For this exercise, repeat all of the material verbatim apart from its images.
● ● ● ●
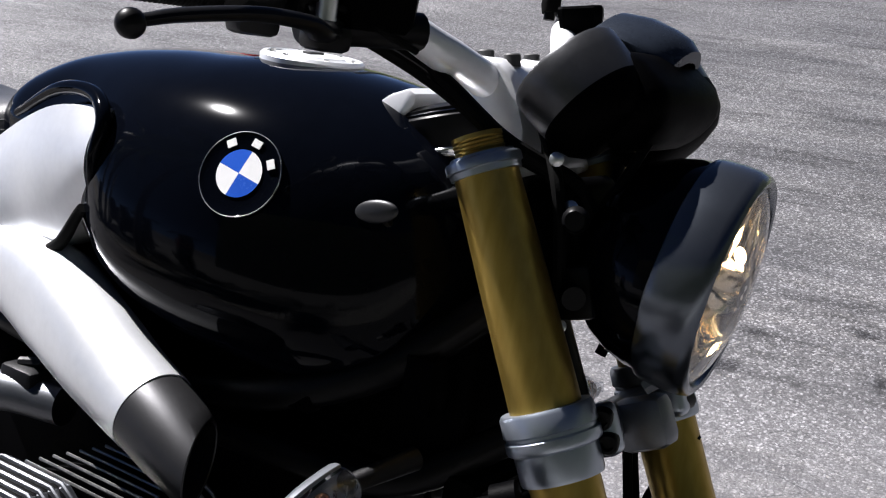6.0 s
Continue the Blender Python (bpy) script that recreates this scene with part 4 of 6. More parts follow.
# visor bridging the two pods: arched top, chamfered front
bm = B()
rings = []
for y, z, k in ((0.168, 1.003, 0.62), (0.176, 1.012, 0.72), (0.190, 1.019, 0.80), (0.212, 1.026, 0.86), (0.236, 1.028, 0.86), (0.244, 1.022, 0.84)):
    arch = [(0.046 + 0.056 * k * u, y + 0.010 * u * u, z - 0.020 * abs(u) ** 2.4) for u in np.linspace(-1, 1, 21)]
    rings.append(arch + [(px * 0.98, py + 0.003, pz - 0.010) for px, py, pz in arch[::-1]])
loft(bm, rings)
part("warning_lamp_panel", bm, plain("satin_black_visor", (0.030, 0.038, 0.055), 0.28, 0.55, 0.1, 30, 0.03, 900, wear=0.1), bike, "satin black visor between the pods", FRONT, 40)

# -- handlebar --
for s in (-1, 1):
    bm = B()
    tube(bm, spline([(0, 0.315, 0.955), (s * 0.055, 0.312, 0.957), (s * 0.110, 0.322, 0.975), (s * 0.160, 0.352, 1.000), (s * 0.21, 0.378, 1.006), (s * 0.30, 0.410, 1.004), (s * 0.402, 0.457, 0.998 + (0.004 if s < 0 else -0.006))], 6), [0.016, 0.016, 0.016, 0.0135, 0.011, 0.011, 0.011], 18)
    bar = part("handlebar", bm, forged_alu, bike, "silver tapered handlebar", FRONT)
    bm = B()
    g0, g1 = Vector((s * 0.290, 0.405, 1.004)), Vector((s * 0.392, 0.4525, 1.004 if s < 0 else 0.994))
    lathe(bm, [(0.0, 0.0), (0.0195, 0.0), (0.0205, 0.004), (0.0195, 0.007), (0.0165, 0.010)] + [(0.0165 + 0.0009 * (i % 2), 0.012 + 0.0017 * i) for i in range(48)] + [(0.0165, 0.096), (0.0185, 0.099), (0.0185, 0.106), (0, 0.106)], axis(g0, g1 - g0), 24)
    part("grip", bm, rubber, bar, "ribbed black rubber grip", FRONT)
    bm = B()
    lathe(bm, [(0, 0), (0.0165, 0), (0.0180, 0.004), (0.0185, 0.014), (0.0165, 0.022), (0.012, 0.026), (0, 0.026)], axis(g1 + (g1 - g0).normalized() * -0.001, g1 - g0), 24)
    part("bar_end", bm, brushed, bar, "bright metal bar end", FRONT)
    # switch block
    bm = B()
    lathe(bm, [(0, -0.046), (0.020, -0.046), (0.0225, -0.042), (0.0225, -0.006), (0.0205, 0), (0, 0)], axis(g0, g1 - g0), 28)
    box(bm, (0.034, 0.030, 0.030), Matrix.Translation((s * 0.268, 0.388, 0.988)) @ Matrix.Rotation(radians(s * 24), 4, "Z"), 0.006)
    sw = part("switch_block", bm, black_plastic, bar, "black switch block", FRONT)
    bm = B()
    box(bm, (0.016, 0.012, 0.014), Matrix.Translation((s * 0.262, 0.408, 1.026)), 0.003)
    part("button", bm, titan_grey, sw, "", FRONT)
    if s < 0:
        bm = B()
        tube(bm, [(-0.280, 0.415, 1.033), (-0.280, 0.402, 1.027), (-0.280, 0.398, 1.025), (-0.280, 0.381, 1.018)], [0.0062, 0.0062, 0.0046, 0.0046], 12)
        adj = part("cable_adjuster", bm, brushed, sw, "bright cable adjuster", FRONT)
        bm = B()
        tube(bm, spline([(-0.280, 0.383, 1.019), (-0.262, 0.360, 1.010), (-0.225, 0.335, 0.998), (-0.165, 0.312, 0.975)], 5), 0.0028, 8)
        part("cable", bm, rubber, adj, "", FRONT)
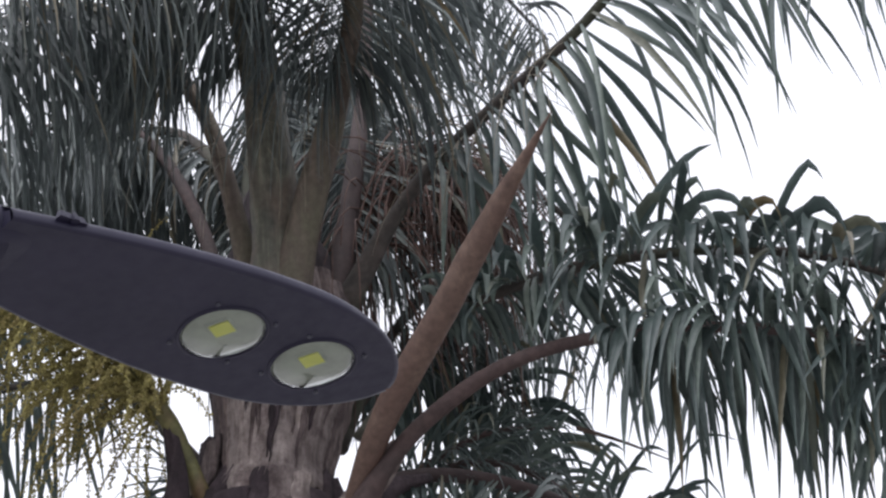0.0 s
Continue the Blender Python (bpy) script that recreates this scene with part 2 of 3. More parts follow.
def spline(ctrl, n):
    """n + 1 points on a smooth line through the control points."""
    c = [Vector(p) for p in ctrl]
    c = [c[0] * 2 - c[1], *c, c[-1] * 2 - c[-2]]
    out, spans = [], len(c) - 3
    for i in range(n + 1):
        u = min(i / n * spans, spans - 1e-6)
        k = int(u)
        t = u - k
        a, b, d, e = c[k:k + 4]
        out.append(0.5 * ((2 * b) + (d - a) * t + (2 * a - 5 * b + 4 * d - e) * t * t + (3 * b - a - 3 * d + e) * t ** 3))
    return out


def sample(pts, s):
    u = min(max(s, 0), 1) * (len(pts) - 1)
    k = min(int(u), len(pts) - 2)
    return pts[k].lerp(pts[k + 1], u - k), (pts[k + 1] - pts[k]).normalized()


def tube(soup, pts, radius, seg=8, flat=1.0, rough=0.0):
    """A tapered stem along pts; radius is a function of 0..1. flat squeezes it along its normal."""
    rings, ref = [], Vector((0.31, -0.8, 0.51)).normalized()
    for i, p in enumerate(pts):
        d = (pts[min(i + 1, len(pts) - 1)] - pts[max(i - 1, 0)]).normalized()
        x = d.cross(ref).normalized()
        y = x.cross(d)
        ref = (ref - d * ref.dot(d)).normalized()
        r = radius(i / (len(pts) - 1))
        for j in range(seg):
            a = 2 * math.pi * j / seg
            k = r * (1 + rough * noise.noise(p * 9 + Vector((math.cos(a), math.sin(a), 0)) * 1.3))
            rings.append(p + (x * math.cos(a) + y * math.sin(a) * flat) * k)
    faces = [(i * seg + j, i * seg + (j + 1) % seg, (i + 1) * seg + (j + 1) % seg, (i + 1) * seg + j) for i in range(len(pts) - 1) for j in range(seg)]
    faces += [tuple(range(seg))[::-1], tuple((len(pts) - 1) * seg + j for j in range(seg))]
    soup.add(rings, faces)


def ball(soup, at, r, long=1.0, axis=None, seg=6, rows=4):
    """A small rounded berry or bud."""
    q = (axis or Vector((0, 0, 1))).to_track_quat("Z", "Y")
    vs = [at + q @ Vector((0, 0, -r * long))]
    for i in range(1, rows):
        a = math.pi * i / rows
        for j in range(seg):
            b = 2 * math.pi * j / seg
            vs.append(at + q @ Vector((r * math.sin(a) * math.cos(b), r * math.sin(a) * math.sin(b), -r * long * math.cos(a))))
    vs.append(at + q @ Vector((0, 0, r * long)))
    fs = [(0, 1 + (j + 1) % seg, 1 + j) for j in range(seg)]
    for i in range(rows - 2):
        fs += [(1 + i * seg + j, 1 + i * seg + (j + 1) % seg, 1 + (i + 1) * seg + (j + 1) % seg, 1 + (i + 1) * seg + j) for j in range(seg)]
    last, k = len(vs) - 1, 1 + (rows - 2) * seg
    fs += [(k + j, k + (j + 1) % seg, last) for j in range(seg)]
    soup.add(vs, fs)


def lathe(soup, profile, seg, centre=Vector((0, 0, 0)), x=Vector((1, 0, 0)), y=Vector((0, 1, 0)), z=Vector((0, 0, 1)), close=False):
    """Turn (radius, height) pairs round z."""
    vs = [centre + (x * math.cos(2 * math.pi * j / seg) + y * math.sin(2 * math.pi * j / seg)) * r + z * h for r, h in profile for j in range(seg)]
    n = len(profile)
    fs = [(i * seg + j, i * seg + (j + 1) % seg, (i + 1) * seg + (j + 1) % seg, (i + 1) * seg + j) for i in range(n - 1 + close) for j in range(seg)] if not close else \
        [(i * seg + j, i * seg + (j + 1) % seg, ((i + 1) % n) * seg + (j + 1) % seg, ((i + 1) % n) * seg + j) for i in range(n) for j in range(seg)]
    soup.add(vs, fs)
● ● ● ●
**Answer to this problem**
6.0 s
Continue the Blender Python (bpy) script that recreates this scene with part 4 of 6. More parts follow.
# visor bridging the two pods: arched top, chamfered front
bm = B()
rings = []
for y, z, k in ((0.168, 1.003, 0.62), (0.176, 1.012, 0.72), (0.190, 1.019, 0.80), (0.212, 1.026, 0.86), (0.236, 1.028, 0.86), (0.244, 1.022, 0.84)):
    arch = [(0.046 + 0.056 * k * u, y + 0.010 * u * u, z - 0.020 * abs(u) ** 2.4) for u in np.linspace(-1, 1, 21)]
    rings.append(arch + [(px * 0.98, py + 0.003, pz - 0.010) for px, py, pz in arch[::-1]])
loft(bm, rings)
part("warning_lamp_panel", bm, plain("satin_black_visor", (0.030, 0.038, 0.055), 0.28, 0.55, 0.1, 30, 0.03, 900, wear=0.1), bike, "satin black visor between the pods", FRONT, 40)

# -- handlebar --
for s in (-1, 1):
    bm = B()
    tube(bm, spline([(0, 0.315, 0.955), (s * 0.055, 0.312, 0.957), (s * 0.110, 0.322, 0.975), (s * 0.160, 0.352, 1.000), (s * 0.21, 0.378, 1.006), (s * 0.30, 0.410, 1.004), (s * 0.402, 0.457, 0.998 + (0.004 if s < 0 else -0.006))], 6), [0.016, 0.016, 0.016, 0.0135, 0.011, 0.011, 0.011], 18)
    bar = part("handlebar", bm, forged_alu, bike, "silver tapered handlebar", FRONT)
    bm = B()
    g0, g1 = Vector((s * 0.290, 0.405, 1.004)), Vector((s * 0.392, 0.4525, 1.004 if s < 0 else 0.994))
    lathe(bm, [(0.0, 0.0), (0.0195, 0.0), (0.0205, 0.004), (0.0195, 0.007), (0.0165, 0.010)] + [(0.0165 + 0.0009 * (i % 2), 0.012 + 0.0017 * i) for i in range(48)] + [(0.0165, 0.096), (0.0185, 0.099), (0.0185, 0.106), (0, 0.106)], axis(g0, g1 - g0), 24)
    part("grip", bm, rubber, bar, "ribbed black rubber grip", FRONT)
    bm = B()
    lathe(bm, [(0, 0), (0.0165, 0), (0.0180, 0.004), (0.0185, 0.014), (0.0165, 0.022), (0.012, 0.026), (0, 0.026)], axis(g1 + (g1 - g0).normalized() * -0.001, g1 - g0), 24)
    part("bar_end", bm, brushed, bar, "bright metal bar end", FRONT)
    # switch block
    bm = B()
    lathe(bm, [(0, -0.046), (0.020, -0.046), (0.0225, -0.042), (0.0225, -0.006), (0.0205, 0), (0, 0)], axis(g0, g1 - g0), 28)
    box(bm, (0.034, 0.030, 0.030), Matrix.Translation((s * 0.268, 0.388, 0.988)) @ Matrix.Rotation(radians(s * 24), 4, "Z"), 0.006)
    sw = part("switch_block", bm, black_plastic, bar, "black switch block", FRONT)
    bm = B()
    box(bm, (0.016, 0.012, 0.014), Matrix.Translation((s * 0.262, 0.408, 1.026)), 0.003)
    part("button", bm, titan_grey, sw, "", FRONT)
    if s < 0:
        bm = B()
        tube(bm, [(-0.280, 0.415, 1.033), (-0.280, 0.402, 1.027), (-0.280, 0.398, 1.025), (-0.280, 0.381, 1.018)], [0.0062, 0.0062, 0.0046, 0.0046], 12)
        adj = part("cable_adjuster", bm, brushed, sw, "bright cable adjuster", FRONT)
        bm = B()
        tube(bm, spline([(-0.280, 0.383, 1.019), (-0.262, 0.360, 1.010), (-0.225, 0.335, 0.998), (-0.165, 0.312, 0.975)], 5), 0.0028, 8)
        part("cable", bm, rubber, adj, "", FRONT)
0.0 s
Continue the Blender Python (bpy) script that recreates this scene with part 2 of 3. More parts follow.
def spline(ctrl, n):
    """n + 1 points on a smooth line through the control points."""
    c = [Vector(p) for p in ctrl]
    c = [c[0] * 2 - c[1], *c, c[-1] * 2 - c[-2]]
    out, spans = [], len(c) - 3
    for i in range(n + 1):
        u = min(i / n * spans, spans - 1e-6)
        k = int(u)
        t = u - k
        a, b, d, e = c[k:k + 4]
        out.append(0.5 * ((2 * b) + (d - a) * t + (2 * a - 5 * b + 4 * d - e) * t * t + (3 * b - a - 3 * d + e) * t ** 3))
    return out


def sample(pts, s):
    u = min(max(s, 0), 1) * (len(pts) - 1)
    k = min(int(u), len(pts) - 2)
    return pts[k].lerp(pts[k + 1], u - k), (pts[k + 1] - pts[k]).normalized()


def tube(soup, pts, radius, seg=8, flat=1.0, rough=0.0):
    """A tapered stem along pts; radius is a function of 0..1. flat squeezes it along its normal."""
    rings, ref = [], Vector((0.31, -0.8, 0.51)).normalized()
    for i, p in enumerate(pts):
        d = (pts[min(i + 1, len(pts) - 1)] - pts[max(i - 1, 0)]).normalized()
        x = d.cross(ref).normalized()
        y = x.cross(d)
        ref = (ref - d * ref.dot(d)).normalized()
        r = radius(i / (len(pts) - 1))
        for j in range(seg):
            a = 2 * math.pi * j / seg
            k = r * (1 + rough * noise.noise(p * 9 + Vector((math.cos(a), math.sin(a), 0)) * 1.3))
            rings.append(p + (x * math.cos(a) + y * math.sin(a) * flat) * k)
    faces = [(i * seg + j, i * seg + (j + 1) % seg, (i + 1) * seg + (j + 1) % seg, (i + 1) * seg + j) for i in range(len(pts) - 1) for j in range(seg)]
    faces += [tuple(range(seg))[::-1], tuple((len(pts) - 1) * seg + j for j in range(seg))]
    soup.add(rings, faces)


def ball(soup, at, r, long=1.0, axis=None, seg=6, rows=4):
    """A small rounded berry or bud."""
    q = (axis or Vector((0, 0, 1))).to_track_quat("Z", "Y")
    vs = [at + q @ Vector((0, 0, -r * long))]
    for i in range(1, rows):
        a = math.pi * i / rows
        for j in range(seg):
            b = 2 * math.pi * j / seg
            vs.append(at + q @ Vector((r * math.sin(a) * math.cos(b), r * math.sin(a) * math.sin(b), -r * long * math.cos(a))))
    vs.append(at + q @ Vector((0, 0, r * long)))
    fs = [(0, 1 + (j + 1) % seg, 1 + j) for j in range(seg)]
    for i in range(rows - 2):
        fs += [(1 + i * seg + j, 1 + i * seg + (j + 1) % seg, 1 + (i + 1) * seg + (j + 1) % seg, 1 + (i + 1) * seg + j) for j in range(seg)]
    last, k = len(vs) - 1, 1 + (rows - 2) * seg
    fs += [(k + j, k + (j + 1) % seg, last) for j in range(seg)]
    soup.add(vs, fs)


def lathe(soup, profile, seg, centre=Vector((0, 0, 0)), x=Vector((1, 0, 0)), y=Vector((0, 1, 0)), z=Vector((0, 0, 1)), close=False):
    """Turn (radius, height) pairs round z."""
    vs = [centre + (x * math.cos(2 * math.pi * j / seg) + y * math.sin(2 * math.pi * j / seg)) * r + z * h for r, h in profile for j in range(seg)]
    n = len(profile)
    fs = [(i * seg + j, i * seg + (j + 1) % seg, (i + 1) * seg + (j + 1) % seg, (i + 1) * seg + j) for i in range(n - 1 + close) for j in range(seg)] if not close else \
        [(i * seg + j, i * seg + (j + 1) % seg, ((i + 1) % n) * seg + (j + 1) % seg, ((i + 1) % n) * seg + j) for i in range(n) for j in range(seg)]
    soup.add(vs, fs)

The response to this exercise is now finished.